Scene script records:
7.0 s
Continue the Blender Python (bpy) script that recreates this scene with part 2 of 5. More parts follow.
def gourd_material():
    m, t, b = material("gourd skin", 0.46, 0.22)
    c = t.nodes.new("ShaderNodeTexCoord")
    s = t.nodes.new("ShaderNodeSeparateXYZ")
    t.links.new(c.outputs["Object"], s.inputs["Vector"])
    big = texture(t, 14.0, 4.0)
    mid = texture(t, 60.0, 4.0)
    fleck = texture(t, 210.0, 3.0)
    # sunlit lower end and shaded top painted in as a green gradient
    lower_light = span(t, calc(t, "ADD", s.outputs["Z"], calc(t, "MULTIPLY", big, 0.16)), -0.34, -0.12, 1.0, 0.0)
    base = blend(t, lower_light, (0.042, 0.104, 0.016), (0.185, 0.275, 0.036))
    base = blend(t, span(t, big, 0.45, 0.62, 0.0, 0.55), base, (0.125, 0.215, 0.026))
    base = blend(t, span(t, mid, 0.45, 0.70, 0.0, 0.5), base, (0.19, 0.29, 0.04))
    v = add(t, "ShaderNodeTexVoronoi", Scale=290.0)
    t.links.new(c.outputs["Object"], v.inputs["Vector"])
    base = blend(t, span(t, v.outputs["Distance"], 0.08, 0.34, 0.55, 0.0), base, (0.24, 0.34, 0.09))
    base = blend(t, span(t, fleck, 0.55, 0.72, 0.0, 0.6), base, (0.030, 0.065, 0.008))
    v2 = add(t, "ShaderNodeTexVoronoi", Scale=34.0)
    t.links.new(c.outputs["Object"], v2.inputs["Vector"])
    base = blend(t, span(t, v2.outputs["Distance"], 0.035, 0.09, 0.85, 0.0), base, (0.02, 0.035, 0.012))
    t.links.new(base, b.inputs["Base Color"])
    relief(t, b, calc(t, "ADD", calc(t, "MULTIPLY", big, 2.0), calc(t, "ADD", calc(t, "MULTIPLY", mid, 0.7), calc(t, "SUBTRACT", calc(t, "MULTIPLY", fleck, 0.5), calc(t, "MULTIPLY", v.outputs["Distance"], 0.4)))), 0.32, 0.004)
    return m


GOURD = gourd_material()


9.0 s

| WHAT YOU NEED TO DO |
Write all of the records out again exactly.

| ANSWER IN FULL |
7.0 s
Continue the Blender Python (bpy) script that recreates this scene with part 2 of 5. More parts follow.
def gourd_material():
    m, t, b = material("gourd skin", 0.46, 0.22)
    c = t.nodes.new("ShaderNodeTexCoord")
    s = t.nodes.new("ShaderNodeSeparateXYZ")
    t.links.new(c.outputs["Object"], s.inputs["Vector"])
    big = texture(t, 14.0, 4.0)
    mid = texture(t, 60.0, 4.0)
    fleck = texture(t, 210.0, 3.0)
    # sunlit lower end and shaded top painted in as a green gradient
    lower_light = span(t, calc(t, "ADD", s.outputs["Z"], calc(t, "MULTIPLY", big, 0.16)), -0.34, -0.12, 1.0, 0.0)
    base = blend(t, lower_light, (0.042, 0.104, 0.016), (0.185, 0.275, 0.036))
    base = blend(t, span(t, big, 0.45, 0.62, 0.0, 0.55), base, (0.125, 0.215, 0.026))
    base = blend(t, span(t, mid, 0.45, 0.70, 0.0, 0.5), base, (0.19, 0.29, 0.04))
    v = add(t, "ShaderNodeTexVoronoi", Scale=290.0)
    t.links.new(c.outputs["Object"], v.inputs["Vector"])
    base = blend(t, span(t, v.outputs["Distance"], 0.08, 0.34, 0.55, 0.0), base, (0.24, 0.34, 0.09))
    base = blend(t, span(t, fleck, 0.55, 0.72, 0.0, 0.6), base, (0.030, 0.065, 0.008))
    v2 = add(t, "ShaderNodeTexVoronoi", Scale=34.0)
    t.links.new(c.outputs["Object"], v2.inputs["Vector"])
    base = blend(t, span(t, v2.outputs["Distance"], 0.035, 0.09, 0.85, 0.0), base, (0.02, 0.035, 0.012))
    t.links.new(base, b.inputs["Base Color"])
    relief(t, b, calc(t, "ADD", calc(t, "MULTIPLY", big, 2.0), calc(t, "ADD", calc(t, "MULTIPLY", mid, 0.7), calc(t, "SUBTRACT", calc(t, "MULTIPLY", fleck, 0.5), calc(t, "MULTIPLY", v.outputs["Distance"], 0.4)))), 0.32, 0.004)
    return m


GOURD = gourd_material()


9.0 s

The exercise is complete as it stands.